I replied that ordinary people grew up playing Monopoly. Did they not notice that the bank never ran out of money?

Matt Franko said...

Paul,

It's like when Warren says in indignation: "no mattter how much I cut off the board is still not long enough"

That is a mathematical statement...

And then Bill wrote the other day: "Those advocating fiscal austerity or those who claim that the amount of outstanding private debt is simply too large for the Government to replace with public debt fail to understand the basic tyranny of the sectoral balance arithmetic."

These morons consider themselves under no such tyranny... could get back to their zealous Libertarianism at some level.... they seek not to be subject to anything, even THE TRUTH of mathematics.

Dark.

resp,

Tom Hickey said...

The problem is that nine dogs and ten bones assumes a fixed number of job offers.
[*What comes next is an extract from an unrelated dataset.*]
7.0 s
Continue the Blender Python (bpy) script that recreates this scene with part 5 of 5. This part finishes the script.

Those on the right argue that the number of jobs is never fixed because "America is the land of opportunity," and all that Horatio Alger stuff. According to them, some great fortunes began with selling pencils on a street corner. It's all part of the "American exceptionalism" narrative, or should I say "myth" instead of "narrative." In fact, they actually believe that hard times test people's souls and bring out the best in them. So not having a job offer and being without work is the opportunity of a lifetime to break out of the pack and test your mettle.
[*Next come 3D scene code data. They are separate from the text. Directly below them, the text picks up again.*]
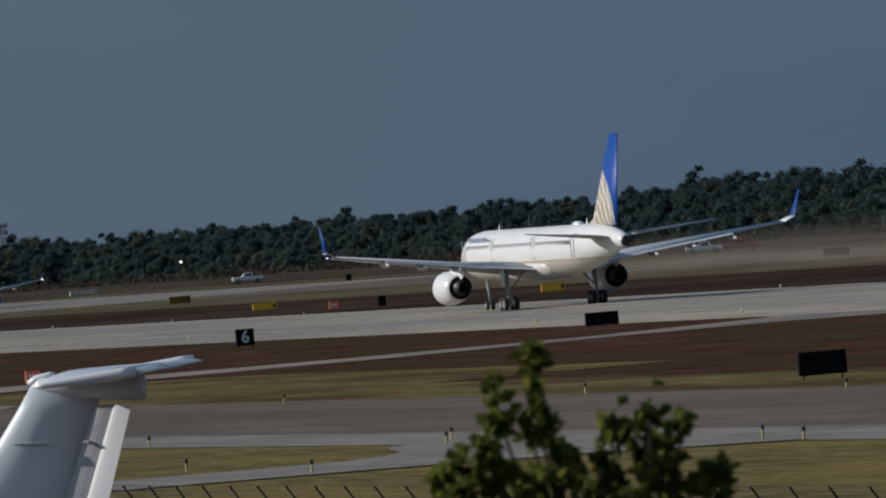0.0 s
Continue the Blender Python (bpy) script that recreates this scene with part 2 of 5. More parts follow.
def two_tone(name, upper, lower, z, band):
    """White paint above, grey-beige below the height z, with a thin line between."""
    m = material(name, upper, 0.34, other=tuple(c * 0.94 for c in upper), scale=0.35, stretch=(1, 0.4, 1), fine=0.05)
    n, k = m.node_tree.nodes, m.node_tree.links
    tc, sp = n.new("ShaderNodeTexCoord"), n.new("ShaderNodeSeparateXYZ")
    ramp = n.new("ShaderNodeMapRange")
    ramp.inputs["From Min"].default_value, ramp.inputs["From Max"].default_value = z - 0.02, z + 0.02
    ramp2 = n.new("ShaderNodeMapRange")
    ramp2.inputs["From Min"].default_value, ramp2.inputs["From Max"].default_value = z + 0.1, z + 0.13
    k.new(tc.outputs["Object"], sp.inputs[0])
    old = n["Principled BSDF"].inputs["Base Color"].links[0].from_socket
    m1, m2 = n.new("ShaderNodeMixRGB"), n.new("ShaderNodeMixRGB")
    m1.inputs["Color1"].default_value, m1.inputs["Color2"].default_value = (*lower, 1), (*band, 1)
    for r in (ramp, ramp2):
        k.new(sp.outputs["Z"], r.inputs["Value"])
    k.new(ramp.outputs[0], m1.inputs["Fac"])
    k.new(ramp2.outputs[0], m2.inputs["Fac"])
    k.new(m1.outputs[0], m2.inputs["Color1"])
    k.new(old, m2.inputs["Color2"])
    k.new(m2.outputs[0], n["Principled BSDF"].inputs["Base Color"])
    return m


M["hull"] = two_tone("white over grey fuselage paint", (0.80, 0.80, 0.78), (0.60, 0.575, 0.53), 3.75, (0.5, 0.4, 0.22))
M["screen"] = mesh_screen()
M["board"] = material("brown weathered slats", (0.029, 0.025, 0.021), 0.95, other=(0.02, 0.017, 0.0145), scale=2.5, stretch=(1, 1, 0.12), fine=0.4, spec=0.0)
bn, bk = M["board"].node_tree.nodes, M["board"].node_tree.links
tone, shade, each = bn.new("ShaderNodeObjectInfo"), bn.new("ShaderNodeMapRange"), bn.new("ShaderNodeMixRGB")
shade.inputs["To Min"].default_value, shade.inputs["To Max"].default_value = 0.55, 1.35
each.blend_type = "MULTIPLY"
each.inputs["Fac"].default_value = 1.0
bk.new(tone.outputs["Random"], shade.inputs["Value"])
bk.new(bn["Principled BSDF"].inputs["Base Color"].links[0].from_socket, each.inputs["Color1"])
bk.new(shade.outputs[0], each.inputs["Color2"])
bk.new(each.outputs[0], bn["Principled BSDF"].inputs["Base Color"])
# far leaf colours are lifted and blued in place of distance haze
M["woods"] = leaf_material("hazed woodland leaves", (0.066, 0.098, 0.1), (0.076, 0.108, 0.1), (0.09, 0.116, 0.096))
M["woods_dark"] = leaf_material("hazed dark pine needles", (0.05, 0.08, 0.086), (0.058, 0.088, 0.088), (0.07, 0.096, 0.084))
M["woods_dry"] = leaf_material("hazed olive leaves", (0.08, 0.104, 0.088), (0.092, 0.115, 0.09), (0.108, 0.12, 0.09))
M["scrub"] = leaf_material("scrub leaves", (0.04, 0.04, 0.026), (0.062, 0.052, 0.036), (0.095, 0.078, 0.058))
M["leaf"] = leaf_material("broad leaves", (0.05, 0.068, 0.014), (0.095, 0.115, 0.02), (0.18, 0.172, 0.035))


# ---- mesh helpers ----
def part(name, bm, mat, parent=None, label="", smooth=False):
    """Links a bmesh as one mesh object under a thing or part."""
    me = bpy.data.meshes.new(name)
    bmesh.ops.recalc_face_normals(bm, faces=bm.faces)
    bm.to_mesh(me)
    bm.free()
    for mm in (mat if isinstance(mat, (list, tuple)) else [mat]):
        me.materials.append(M[mm] if isinstance(mm, str) else mm)
    if smooth:
        me.polygons.foreach_set("use_smooth", [True] * len(me.polygons))
    ob = new(name, me)
    if parent is not None:
        ob.parent = parent
    if label:
        ob["label"] = label
    return ob


def thing(name, m, label, category, group="", kind=""):
    e = new(name)
    e.empty_display_size = 0.5
    e.matrix_basis = m
    return tagged(e, label, category, group, kind)


def box(bm, cx, cy, cz, sx, sy, sz, bevel=0.0, turn=None):
    made = bmesh.ops.create_cube(bm, size=1.0)["verts"]
    for v in made:
        v.co = Vector((v.co.x * sx, v.co.y * sy, v.co.z * sz))
    if bevel:
        edges = {e for v in made for e in v.link_edges}
        made = list({v for f in bmesh.ops.bevel(bm, geom=list(edges), offset=bevel, segments=1, affect="EDGES")["faces"]
                     for v in f.verts} | {v for v in made if v.is_valid})
    for v in made:
        v.co = (turn @ v.co if turn else v.co) + Vector((cx, cy, cz))
    return bm


def rings(bm, loops, close=True, caps=True):
    """Skins a list of vertex loops."""
    vs = [[bm.verts.new(p) for p in lp] for lp in loops]
    n = len(vs[0])
    for a, b in zip(vs, vs[1:]):
        for i in range(n if close else n - 1):
            j = (i + 1) % n
            bm.faces.new((a[i], a[j], b[j], b[i]))
    if caps:
        bm.faces.new(vs[0])
        bm.faces.new(vs[-1])
    return bm


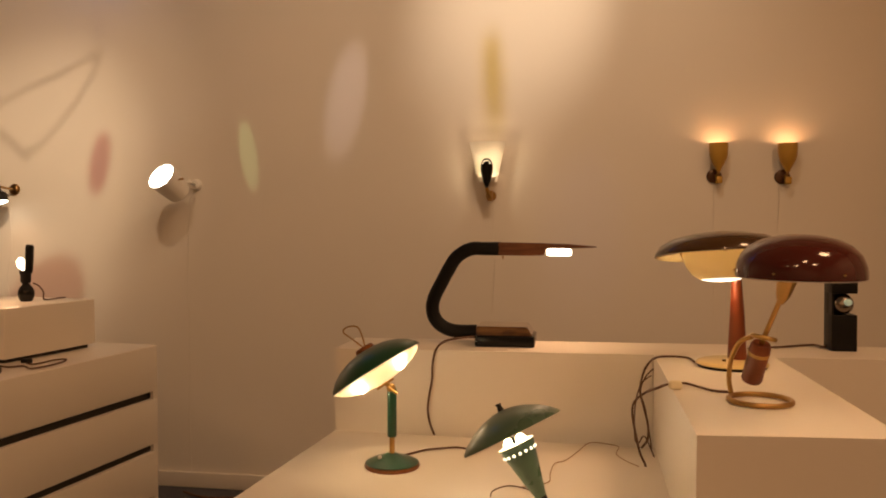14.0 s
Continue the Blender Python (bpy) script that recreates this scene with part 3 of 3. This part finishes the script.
cs1 = cup_sconce(3.075, 1.354)
cs2 = cup_sconce(3.330, 1.349)

# --- black tube lamp with a teak arm on the long plinth
cl = thing("bent_tube_lamp", pose(1.35, 2.645, B2TOP), "black bent tube desk lamp with a teak arm and base", "desk lamp")
CT = [(1.397, 2.649, 1.092), (1.354, 2.644, 1.092), (1.320, 2.640, 1.092), (1.292, 2.636, 1.081), (1.269, 2.633, 1.061), (1.248, 2.631, 1.026), (1.230, 2.629, 0.992), (1.214, 2.627, 0.960), (1.207, 2.626, 0.932), (1.211, 2.626, 0.904), (1.226, 2.628, 0.882), (1.253, 2.631, 0.867), (1.284, 2.635, 0.862), (1.331, 2.641, 0.863)]
wpart("tube", tube(smooth_path(CT, 6), 0.0188, 24), material("ribbed_black", (0.005, 0.0045, 0.0045), 0.4, bump=0.3, bump_scale=320, spec=0.2), cl, "matt black bent tube")
a, b, tip = [(1.391, 2.648, 1.092), (1.525, 2.665, 1.091), (1.652, 2.680, 1.096)]
a, b, tip = Vector(a), Vector(b), Vector(tip)
along_x = (tip - a).normalized()
ln = (tip - a).length
arm = bmesh.new()
sec = [(0.0, 0.0175, -0.018), (0.085, 0.0165, -0.0185), (0.124, 0.0155, -0.0170), (0.128, 0.0150, 0.0015), (0.19, 0.0130, 0.002), (0.245, 0.0085, 0.0035), (ln, 0.0065, 0.005)]
rings = []
for x, h, lowz in sec:
    wd = 0.019 if x < 0.126 else 0.019 + 0.004 * (x - 0.126) / 0.1
    rings.append([arm.verts.new(q) for q in ((x, -wd, lowz), (x, wd, lowz), (x, wd, h), (x, -wd, h))])
for r0, r1 in zip(rings, rings[1:]):
    for k in range(4):
        arm.faces.new((r0[k], r0[(k + 1) % 4], r1[(k + 1) % 4], r1[k]))
arm.faces.new(rings[0])
arm.faces.new(rings[-1][::-1])
bmesh.ops.recalc_face_normals(arm, faces=arm.faces)
bmesh.ops.bevel(arm, geom=arm.edges[:], offset=0.0022, segments=2, affect="EDGES")
turn = Matrix.Translation(a) @ Matrix.Rotation(math.atan2(along_x.y, along_x.x), 4, "Z")
bmesh.ops.transform(arm, matrix=turn, verts=arm.verts)
arm = wpart("arm", arm, wood("teak_arm", (0.10, 0.035, 0.016), (0.20, 0.075, 0.032), 0.34, (3, 30, 30)), cl, "flat dark teak arm")
wpart("pull_switch", rod(tuple(turn @ Vector((0.012, -0.012, -0.018))), tuple(turn @ Vector((0.012, -0.012, -0.028))), 0.002), BRASS, arm)
wpart("tube_bulb", box(0.130, 0.198, -0.012, 0.012, -0.019, 0.0005, 0.006, turn), HOT, cl, "short glowing tube bulb")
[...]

I kid you not. That's their jobs program for solving unemployment.

paul meli said...

Tom,

This distills down to another math argument.

The guy on the street corner that starts out selling pencils simply takes a job from someone else.

Since I like to use Apple Computer as an example in many of my arguments, we could also say that Apple is creating a lot of jobs. Just look at all th emoney they are making.

In reality, they are sucking the life out of other companies that can't compete (RIM, Nokia, Dell, HP, etc.) without having to scale up their employment.

The only job creation would be among companies springing up selling accessories for Apple gear.

HP just announced a layoff of 27,000 workers.